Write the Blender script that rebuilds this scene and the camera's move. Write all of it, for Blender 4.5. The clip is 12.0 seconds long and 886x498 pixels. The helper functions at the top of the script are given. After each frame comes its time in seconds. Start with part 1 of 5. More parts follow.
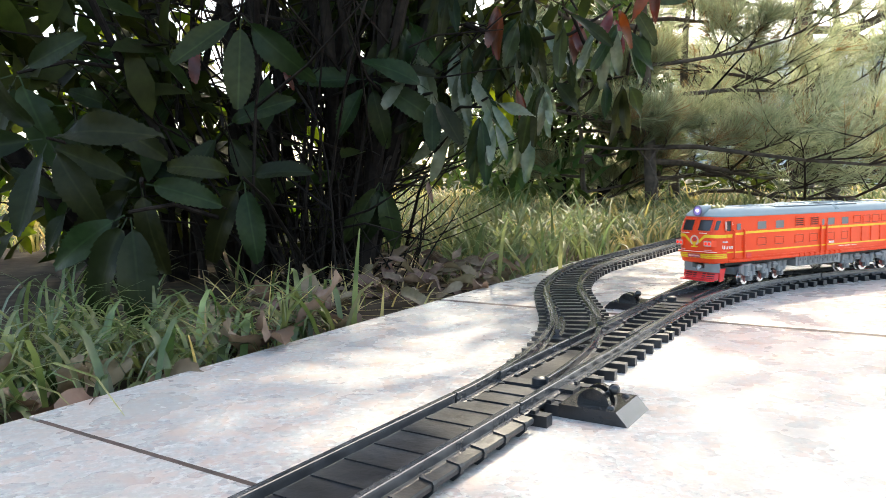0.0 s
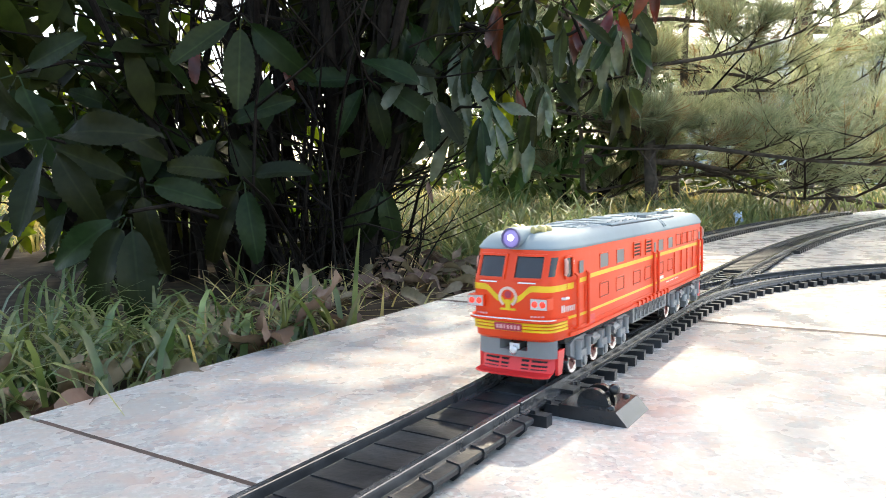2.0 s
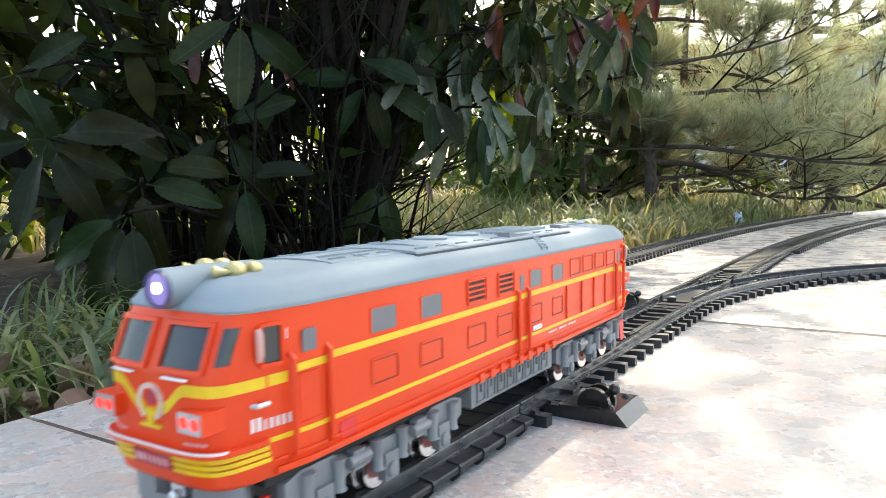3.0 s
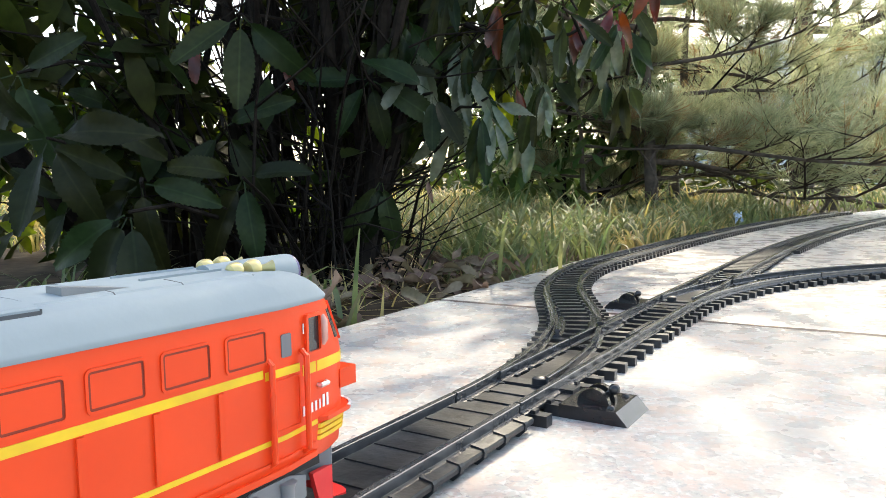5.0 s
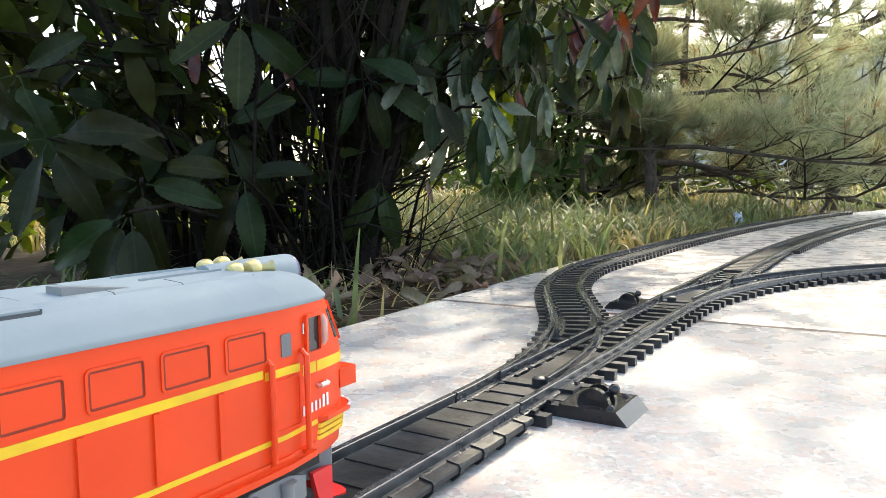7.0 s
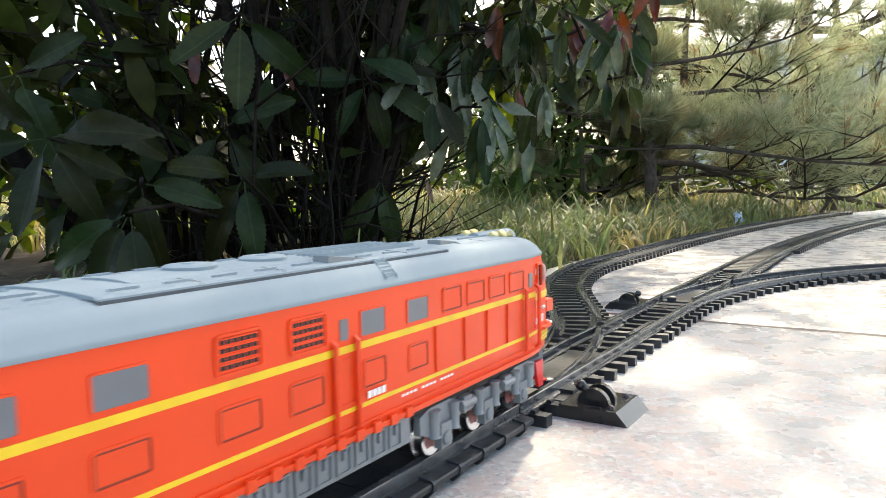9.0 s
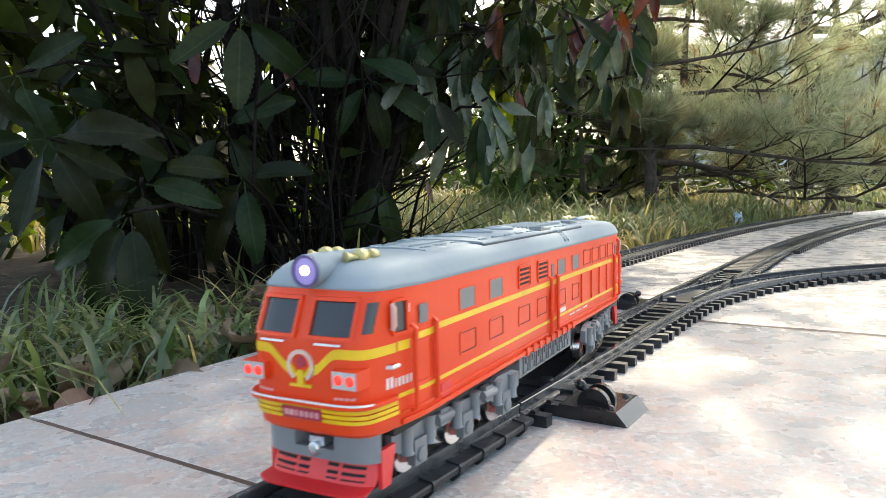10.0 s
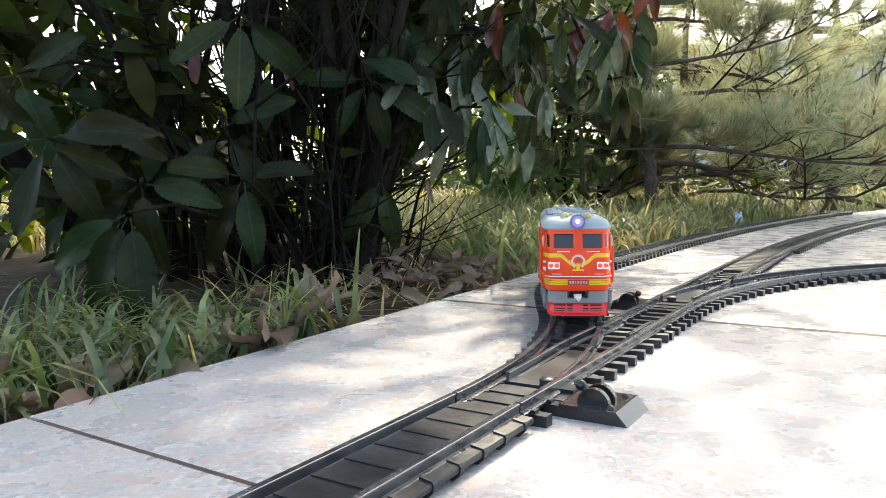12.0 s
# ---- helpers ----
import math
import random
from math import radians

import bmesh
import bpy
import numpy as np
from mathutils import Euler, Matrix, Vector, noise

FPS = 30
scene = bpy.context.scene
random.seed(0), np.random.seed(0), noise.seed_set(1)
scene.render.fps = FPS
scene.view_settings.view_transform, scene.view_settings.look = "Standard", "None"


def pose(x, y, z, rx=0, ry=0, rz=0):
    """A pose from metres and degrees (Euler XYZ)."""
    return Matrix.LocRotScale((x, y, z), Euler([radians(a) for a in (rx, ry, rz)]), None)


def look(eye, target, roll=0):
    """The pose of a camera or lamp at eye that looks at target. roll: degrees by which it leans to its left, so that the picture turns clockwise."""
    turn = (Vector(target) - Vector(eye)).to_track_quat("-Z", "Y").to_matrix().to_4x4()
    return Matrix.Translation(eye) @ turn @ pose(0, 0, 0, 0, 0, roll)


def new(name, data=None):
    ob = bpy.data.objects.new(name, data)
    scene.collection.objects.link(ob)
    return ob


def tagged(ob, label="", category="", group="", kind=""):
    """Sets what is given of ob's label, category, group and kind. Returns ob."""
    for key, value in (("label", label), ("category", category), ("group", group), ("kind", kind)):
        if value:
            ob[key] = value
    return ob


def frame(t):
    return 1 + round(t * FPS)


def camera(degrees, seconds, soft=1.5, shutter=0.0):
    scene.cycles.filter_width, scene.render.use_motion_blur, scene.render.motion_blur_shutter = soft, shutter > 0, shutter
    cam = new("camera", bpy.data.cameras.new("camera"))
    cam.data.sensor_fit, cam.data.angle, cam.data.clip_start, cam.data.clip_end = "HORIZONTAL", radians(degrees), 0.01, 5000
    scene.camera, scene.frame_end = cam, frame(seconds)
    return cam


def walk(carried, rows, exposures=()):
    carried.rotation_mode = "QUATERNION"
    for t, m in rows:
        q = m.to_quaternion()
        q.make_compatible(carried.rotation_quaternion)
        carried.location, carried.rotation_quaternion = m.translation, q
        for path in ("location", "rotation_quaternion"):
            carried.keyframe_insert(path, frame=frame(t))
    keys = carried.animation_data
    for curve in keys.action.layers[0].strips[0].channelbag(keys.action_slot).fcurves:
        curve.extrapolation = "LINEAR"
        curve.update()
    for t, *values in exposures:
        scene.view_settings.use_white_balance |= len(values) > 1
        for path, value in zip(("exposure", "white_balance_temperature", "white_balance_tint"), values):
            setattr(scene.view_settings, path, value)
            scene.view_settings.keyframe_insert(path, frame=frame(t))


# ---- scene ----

Your goal: Only lines belong in the copy: transcribe those from the start of the data through the line that contains "return Matrix.LocRotScale((x, y, z), Euler([radians(a)", and skip the pictures.

Final answer:
Write the Blender script that rebuilds this scene and the camera's move. Write all of it, for Blender 4.5. The clip is 12.0 seconds long and 886x498 pixels. The helper functions at the top of the script are given. After each frame comes its time in seconds. Start with part 1 of 5. More parts follow.
0.0 s
2.0 s
3.0 s
5.0 s
7.0 s
9.0 s
10.0 s
12.0 s
# ---- helpers ----
import math
import random
from math import radians

import bmesh
import bpy
import numpy as np
from mathutils import Euler, Matrix, Vector, noise

FPS = 30
scene = bpy.context.scene
random.seed(0), np.random.seed(0), noise.seed_set(1)
scene.render.fps = FPS
scene.view_settings.view_transform, scene.view_settings.look = "Standard", "None"


def pose(x, y, z, rx=0, ry=0, rz=0):
    """A pose from metres and degrees (Euler XYZ)."""
    return Matrix.LocRotScale((x, y, z), Euler([radians(a) for a in (rx, ry, rz)]), None)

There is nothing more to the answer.